### TASK PROMPT
Omit all images. Transcribe the rest of the material below exactly.

───── DATA EXCERPT ─────

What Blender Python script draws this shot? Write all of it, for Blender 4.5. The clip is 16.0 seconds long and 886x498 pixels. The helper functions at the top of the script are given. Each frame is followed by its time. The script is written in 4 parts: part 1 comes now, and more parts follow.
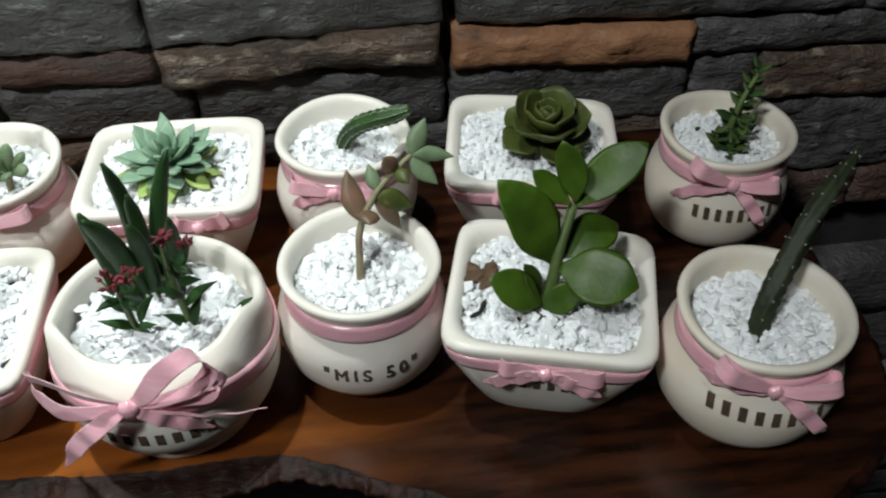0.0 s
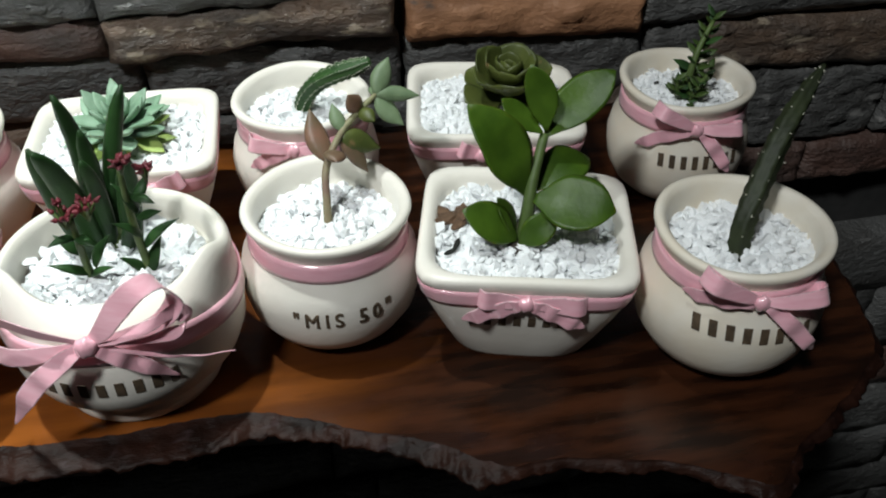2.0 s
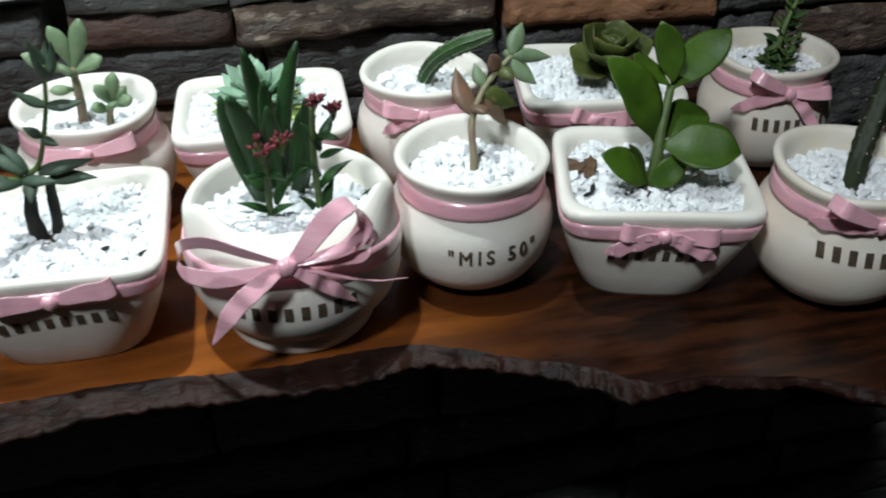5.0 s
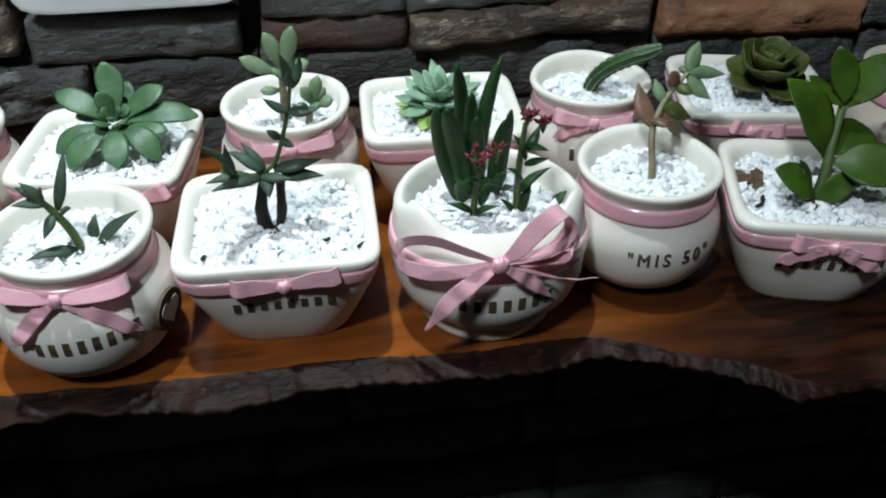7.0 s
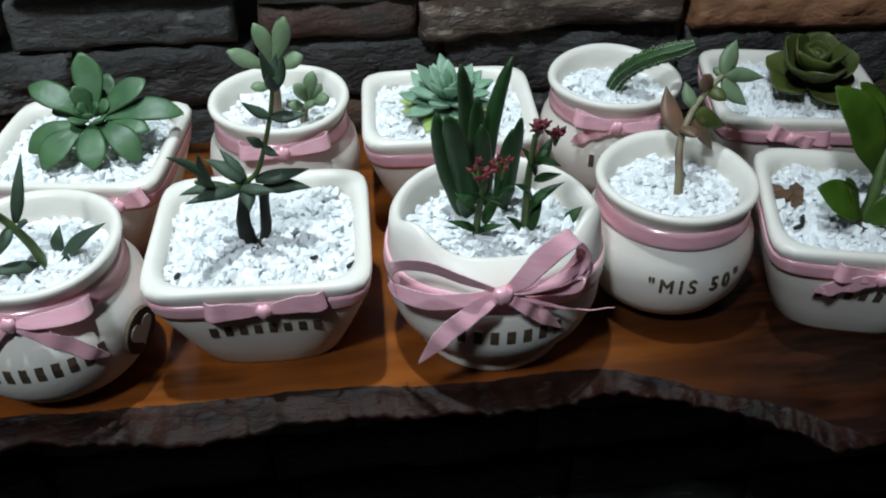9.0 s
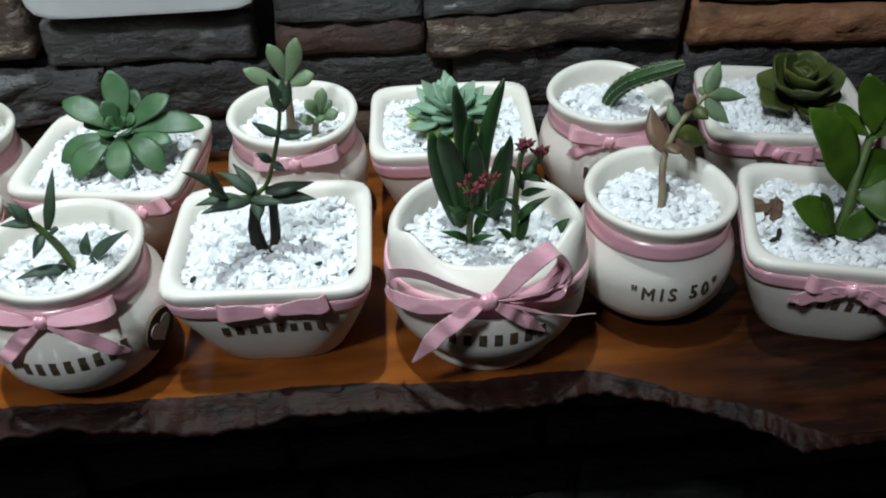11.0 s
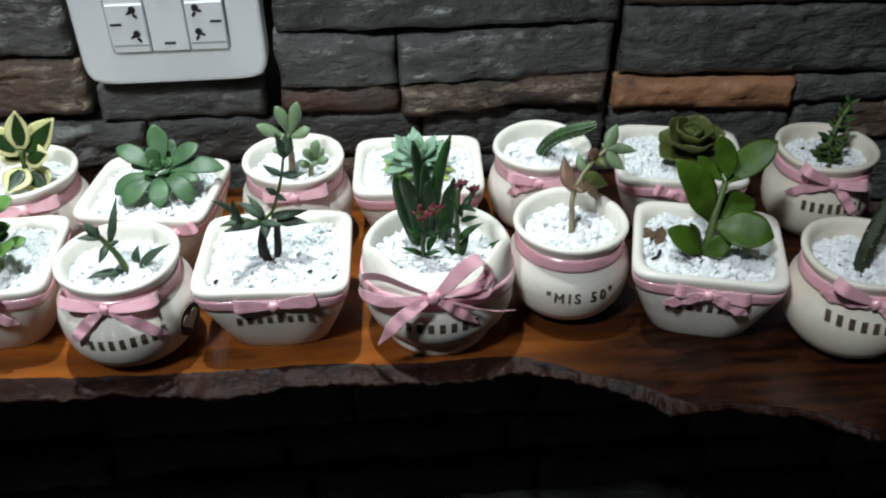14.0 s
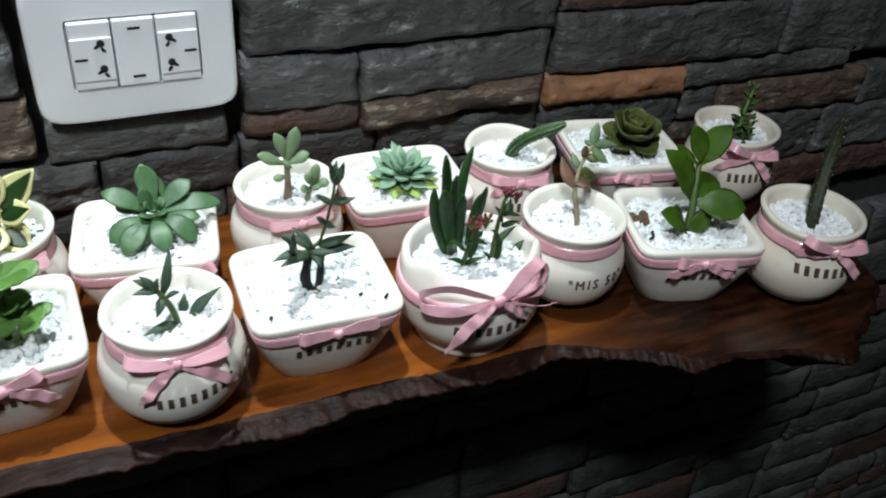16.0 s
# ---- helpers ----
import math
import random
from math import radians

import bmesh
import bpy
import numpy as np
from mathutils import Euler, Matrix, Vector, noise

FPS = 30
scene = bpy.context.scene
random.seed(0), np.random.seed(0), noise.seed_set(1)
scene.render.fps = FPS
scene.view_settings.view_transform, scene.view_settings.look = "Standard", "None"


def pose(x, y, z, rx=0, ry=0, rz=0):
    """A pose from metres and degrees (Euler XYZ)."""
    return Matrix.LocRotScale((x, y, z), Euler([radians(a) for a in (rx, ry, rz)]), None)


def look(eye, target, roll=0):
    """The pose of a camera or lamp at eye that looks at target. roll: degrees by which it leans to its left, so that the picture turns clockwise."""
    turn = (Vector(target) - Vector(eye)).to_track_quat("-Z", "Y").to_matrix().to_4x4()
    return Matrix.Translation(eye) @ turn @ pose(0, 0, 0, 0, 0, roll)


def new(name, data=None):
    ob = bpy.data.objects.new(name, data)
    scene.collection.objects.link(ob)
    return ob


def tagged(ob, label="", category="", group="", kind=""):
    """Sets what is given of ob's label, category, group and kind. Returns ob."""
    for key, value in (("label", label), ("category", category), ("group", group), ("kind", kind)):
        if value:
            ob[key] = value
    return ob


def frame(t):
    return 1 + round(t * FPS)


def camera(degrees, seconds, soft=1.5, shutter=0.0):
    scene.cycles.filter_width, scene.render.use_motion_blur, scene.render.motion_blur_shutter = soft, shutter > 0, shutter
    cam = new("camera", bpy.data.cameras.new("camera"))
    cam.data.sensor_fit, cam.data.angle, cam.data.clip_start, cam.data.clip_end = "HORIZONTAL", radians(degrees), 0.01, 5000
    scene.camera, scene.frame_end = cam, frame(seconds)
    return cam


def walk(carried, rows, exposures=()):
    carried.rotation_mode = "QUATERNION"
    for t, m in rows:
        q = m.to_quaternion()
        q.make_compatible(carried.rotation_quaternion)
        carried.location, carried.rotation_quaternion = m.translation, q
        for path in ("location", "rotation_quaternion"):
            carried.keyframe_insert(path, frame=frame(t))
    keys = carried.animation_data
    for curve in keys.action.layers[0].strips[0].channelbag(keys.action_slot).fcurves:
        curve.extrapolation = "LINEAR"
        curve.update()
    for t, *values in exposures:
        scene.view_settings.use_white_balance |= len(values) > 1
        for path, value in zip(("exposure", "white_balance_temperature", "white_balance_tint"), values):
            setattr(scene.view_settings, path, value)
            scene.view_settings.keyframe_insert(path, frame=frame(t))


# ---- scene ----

─────

### TASK SOLUTION
What Blender Python script draws this shot? Write all of it, for Blender 4.5. The clip is 16.0 seconds long and 886x498 pixels. The helper functions at the top of the script are given. Each frame is followed by its time. The script is written in 4 parts: part 1 comes now, and more parts follow.
0.0 s
2.0 s
5.0 s
7.0 s
9.0 s
11.0 s
14.0 s
16.0 s
# ---- helpers ----
import math
import random
from math import radians

import bmesh
import bpy
import numpy as np
from mathutils import Euler, Matrix, Vector, noise

FPS = 30
scene = bpy.context.scene
random.seed(0), np.random.seed(0), noise.seed_set(1)
scene.render.fps = FPS
scene.view_settings.view_transform, scene.view_settings.look = "Standard", "None"


def pose(x, y, z, rx=0, ry=0, rz=0):
    """A pose from metres and degrees (Euler XYZ)."""
    return Matrix.LocRotScale((x, y, z), Euler([radians(a) for a in (rx, ry, rz)]), None)


def look(eye, target, roll=0):
    """The pose of a camera or lamp at eye that looks at target. roll: degrees by which it leans to its left, so that the picture turns clockwise."""
    turn = (Vector(target) - Vector(eye)).to_track_quat("-Z", "Y").to_matrix().to_4x4()
    return Matrix.Translation(eye) @ turn @ pose(0, 0, 0, 0, 0, roll)


def new(name, data=None):
    ob = bpy.data.objects.new(name, data)
    scene.collection.objects.link(ob)
    return ob


def tagged(ob, label="", category="", group="", kind=""):
    """Sets what is given of ob's label, category, group and kind. Returns ob."""
    for key, value in (("label", label), ("category", category), ("group", group), ("kind", kind)):
        if value:
            ob[key] = value
    return ob


def frame(t):
    return 1 + round(t * FPS)


def camera(degrees, seconds, soft=1.5, shutter=0.0):
    scene.cycles.filter_width, scene.render.use_motion_blur, scene.render.motion_blur_shutter = soft, shutter > 0, shutter
    cam = new("camera", bpy.data.cameras.new("camera"))
    cam.data.sensor_fit, cam.data.angle, cam.data.clip_start, cam.data.clip_end = "HORIZONTAL", radians(degrees), 0.01, 5000
    scene.camera, scene.frame_end = cam, frame(seconds)
    return cam


def walk(carried, rows, exposures=()):
    carried.rotation_mode = "QUATERNION"
    for t, m in rows:
        q = m.to_quaternion()
        q.make_compatible(carried.rotation_quaternion)
        carried.location, carried.rotation_quaternion = m.translation, q
        for path in ("location", "rotation_quaternion"):
            carried.keyframe_insert(path, frame=frame(t))
    keys = carried.animation_data
    for curve in keys.action.layers[0].strips[0].channelbag(keys.action_slot).fcurves:
        curve.extrapolation = "LINEAR"
        curve.update()
    for t, *values in exposures:
        scene.view_settings.use_white_balance |= len(values) > 1
        for path, value in zip(("exposure", "white_balance_temperature", "white_balance_tint"), values):
            setattr(scene.view_settings, path, value)
            scene.view_settings.keyframe_insert(path, frame=frame(t))


# ---- scene ----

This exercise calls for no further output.